A Lausanne, deux magnifiques concerts prolongent le festival.

MUSIQUE BAROQUE Ars Antiqua Austria a tenu ses promesses vendredi soir, dans le cadre du Festival Bach, à Lausanne, qui s'achève le 30 novembre. La formation, emmenée par son violon solo Gunar Letzbor, s'est distinguée par un son particulièrement chaud et velouté (d'autant plus admirable que l'acoustique de la salle Paderewski est sèche - parfois cruellement), une remarquable cohésion ainsi que par une recherche stylistique aboutie.

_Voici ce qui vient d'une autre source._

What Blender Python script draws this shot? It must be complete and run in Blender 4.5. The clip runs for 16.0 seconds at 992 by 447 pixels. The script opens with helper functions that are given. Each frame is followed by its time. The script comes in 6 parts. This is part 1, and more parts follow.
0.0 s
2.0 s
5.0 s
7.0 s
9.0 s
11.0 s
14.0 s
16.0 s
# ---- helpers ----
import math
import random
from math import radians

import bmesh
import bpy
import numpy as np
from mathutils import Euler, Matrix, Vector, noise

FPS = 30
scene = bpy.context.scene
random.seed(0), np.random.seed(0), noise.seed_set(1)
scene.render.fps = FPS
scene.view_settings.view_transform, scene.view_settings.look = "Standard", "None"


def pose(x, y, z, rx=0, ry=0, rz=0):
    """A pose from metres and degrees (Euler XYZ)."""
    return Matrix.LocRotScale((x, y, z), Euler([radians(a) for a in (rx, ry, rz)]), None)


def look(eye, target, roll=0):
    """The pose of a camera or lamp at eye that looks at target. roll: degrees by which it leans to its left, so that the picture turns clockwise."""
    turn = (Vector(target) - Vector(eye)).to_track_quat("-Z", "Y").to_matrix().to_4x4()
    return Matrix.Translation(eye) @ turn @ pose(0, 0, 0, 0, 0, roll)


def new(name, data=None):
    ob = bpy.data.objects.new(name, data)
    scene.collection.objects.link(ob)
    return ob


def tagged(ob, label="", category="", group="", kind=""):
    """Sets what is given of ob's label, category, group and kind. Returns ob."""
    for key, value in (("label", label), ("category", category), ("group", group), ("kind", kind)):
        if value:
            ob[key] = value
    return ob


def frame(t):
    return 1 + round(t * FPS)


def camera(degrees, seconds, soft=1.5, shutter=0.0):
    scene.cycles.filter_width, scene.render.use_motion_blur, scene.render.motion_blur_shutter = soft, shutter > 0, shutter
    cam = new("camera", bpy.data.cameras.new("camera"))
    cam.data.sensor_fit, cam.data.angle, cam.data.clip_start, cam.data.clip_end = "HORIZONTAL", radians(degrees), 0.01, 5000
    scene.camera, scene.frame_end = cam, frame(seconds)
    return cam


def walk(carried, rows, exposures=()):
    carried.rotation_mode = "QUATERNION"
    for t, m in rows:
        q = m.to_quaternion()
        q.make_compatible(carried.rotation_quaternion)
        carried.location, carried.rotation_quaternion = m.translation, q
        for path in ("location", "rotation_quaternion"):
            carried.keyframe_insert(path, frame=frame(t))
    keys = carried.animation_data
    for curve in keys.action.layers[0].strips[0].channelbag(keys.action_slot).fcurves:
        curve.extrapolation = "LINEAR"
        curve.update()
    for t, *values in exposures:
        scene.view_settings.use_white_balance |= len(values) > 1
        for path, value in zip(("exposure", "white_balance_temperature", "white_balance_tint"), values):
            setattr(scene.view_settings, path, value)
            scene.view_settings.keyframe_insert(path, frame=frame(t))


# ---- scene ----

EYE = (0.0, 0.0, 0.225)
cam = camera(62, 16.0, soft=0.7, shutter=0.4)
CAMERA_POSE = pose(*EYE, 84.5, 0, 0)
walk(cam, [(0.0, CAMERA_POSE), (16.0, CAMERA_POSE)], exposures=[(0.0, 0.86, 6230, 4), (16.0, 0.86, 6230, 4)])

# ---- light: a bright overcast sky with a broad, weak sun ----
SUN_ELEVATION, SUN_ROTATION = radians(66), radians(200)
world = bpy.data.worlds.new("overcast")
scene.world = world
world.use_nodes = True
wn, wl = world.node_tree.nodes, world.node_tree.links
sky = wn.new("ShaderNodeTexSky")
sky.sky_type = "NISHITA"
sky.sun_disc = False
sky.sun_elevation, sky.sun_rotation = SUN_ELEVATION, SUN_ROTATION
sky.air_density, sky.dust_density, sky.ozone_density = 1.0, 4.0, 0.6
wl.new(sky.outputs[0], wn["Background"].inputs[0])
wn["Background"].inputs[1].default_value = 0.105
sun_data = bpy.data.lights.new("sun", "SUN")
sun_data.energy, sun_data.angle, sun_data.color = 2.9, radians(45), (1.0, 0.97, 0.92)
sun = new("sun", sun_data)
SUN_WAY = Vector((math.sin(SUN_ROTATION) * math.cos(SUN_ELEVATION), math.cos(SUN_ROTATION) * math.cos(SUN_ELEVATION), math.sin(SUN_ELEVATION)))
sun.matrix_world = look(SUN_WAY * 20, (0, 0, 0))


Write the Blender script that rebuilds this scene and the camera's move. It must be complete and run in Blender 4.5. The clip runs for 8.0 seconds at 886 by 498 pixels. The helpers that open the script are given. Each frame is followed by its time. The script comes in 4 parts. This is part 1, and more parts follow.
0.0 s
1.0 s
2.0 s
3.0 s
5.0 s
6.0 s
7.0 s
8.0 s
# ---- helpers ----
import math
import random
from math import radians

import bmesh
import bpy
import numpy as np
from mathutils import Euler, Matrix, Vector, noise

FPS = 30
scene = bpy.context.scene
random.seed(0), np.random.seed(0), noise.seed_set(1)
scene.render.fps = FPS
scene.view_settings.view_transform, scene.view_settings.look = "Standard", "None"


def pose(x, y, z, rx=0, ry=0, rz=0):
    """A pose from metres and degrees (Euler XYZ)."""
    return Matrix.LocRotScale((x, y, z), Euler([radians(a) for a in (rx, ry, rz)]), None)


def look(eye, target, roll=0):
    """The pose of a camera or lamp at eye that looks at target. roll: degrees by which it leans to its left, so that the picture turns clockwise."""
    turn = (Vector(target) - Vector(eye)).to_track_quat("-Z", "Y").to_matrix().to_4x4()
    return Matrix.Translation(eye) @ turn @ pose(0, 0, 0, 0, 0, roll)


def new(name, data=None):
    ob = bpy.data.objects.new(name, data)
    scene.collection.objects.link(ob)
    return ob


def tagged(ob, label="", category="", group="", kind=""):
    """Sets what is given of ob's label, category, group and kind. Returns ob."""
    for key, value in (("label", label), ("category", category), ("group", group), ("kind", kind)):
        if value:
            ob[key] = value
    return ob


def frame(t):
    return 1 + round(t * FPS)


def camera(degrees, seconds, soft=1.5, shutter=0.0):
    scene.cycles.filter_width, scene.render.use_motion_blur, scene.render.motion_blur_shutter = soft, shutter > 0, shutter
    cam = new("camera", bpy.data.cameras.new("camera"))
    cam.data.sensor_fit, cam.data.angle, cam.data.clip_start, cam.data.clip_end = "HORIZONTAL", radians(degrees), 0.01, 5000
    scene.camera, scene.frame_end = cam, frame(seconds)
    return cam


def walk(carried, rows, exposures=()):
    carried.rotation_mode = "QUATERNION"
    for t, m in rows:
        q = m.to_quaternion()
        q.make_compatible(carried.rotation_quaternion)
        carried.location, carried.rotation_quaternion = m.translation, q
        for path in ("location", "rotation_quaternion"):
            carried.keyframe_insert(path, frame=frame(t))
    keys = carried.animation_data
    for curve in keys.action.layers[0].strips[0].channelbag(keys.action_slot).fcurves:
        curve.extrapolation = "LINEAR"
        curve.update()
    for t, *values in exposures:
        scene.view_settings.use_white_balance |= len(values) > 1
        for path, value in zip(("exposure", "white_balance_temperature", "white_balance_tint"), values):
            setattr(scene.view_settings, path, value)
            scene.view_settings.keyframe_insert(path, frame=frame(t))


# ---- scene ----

Des œuvres de Jean-Sébastien Bach, de son cousin Johann Bernhard et de son fils Jean-Chrétien étaient abordées dans un style français.
Adoptant des coups d'archet, bien décrits à l'époque par le compositeur allemand Georg Muffat, soucieux d'expliquer aux musiciens de son pays le style en vigueur en France - où il avait étudié -, Ars Antiqua Austria obtient une version moelleuse et délicate du fameux Concerto pour violon en mi BWV 1042. L'instrument solo, au lieu d'être opposé ou mis en tension avec le reste de l'orchestre, y nage comme une ablette dans le sens du courant, dont on aperçoit tantôt l'éclat argenté, et qui disparaît parfois dans le flot velouté. Le tempo est calme, et de très longs phrasés s'y dessinent tout en souplesse et en finesse. L'oeuvre respire et s'adoucit.
Mais c'est dans les deux suites de danses du programme que ce style porte ses fruits les plus remarquables. Et peut-être n'est-ce pas un hasard si cette façon de jouer épouse plus naturellement les formes des danses, d'esprit français, que le concerto, forme italienne propre à faire ressortir vigoureusement la personnalité d'un soliste virtuose. La Suite en Sol de
Johann Bernhard, si elle paraît moins originale sur la fin, surprend par la qualité de ses deux premières parties. L'ouverture, tout particulièrement, révèle sous les archets chaleureux de l'ensemble une majesté élégante et pleine de grâce. Quant à la Suite en Do de Johann Sebastian qui clôt la soirée, elle en constitue aussi le sommet. Tout s'y équilibre à l'intérieur de chaque ligne, aux cordes répondent deux hautbois et un basson remarquables, dans un velours sonore constant, y compris dans la tension d'une fugue enlevée; les phrases longues s'étirent en mouvements, les mouvements se succèdent avec une sorte d'évidence.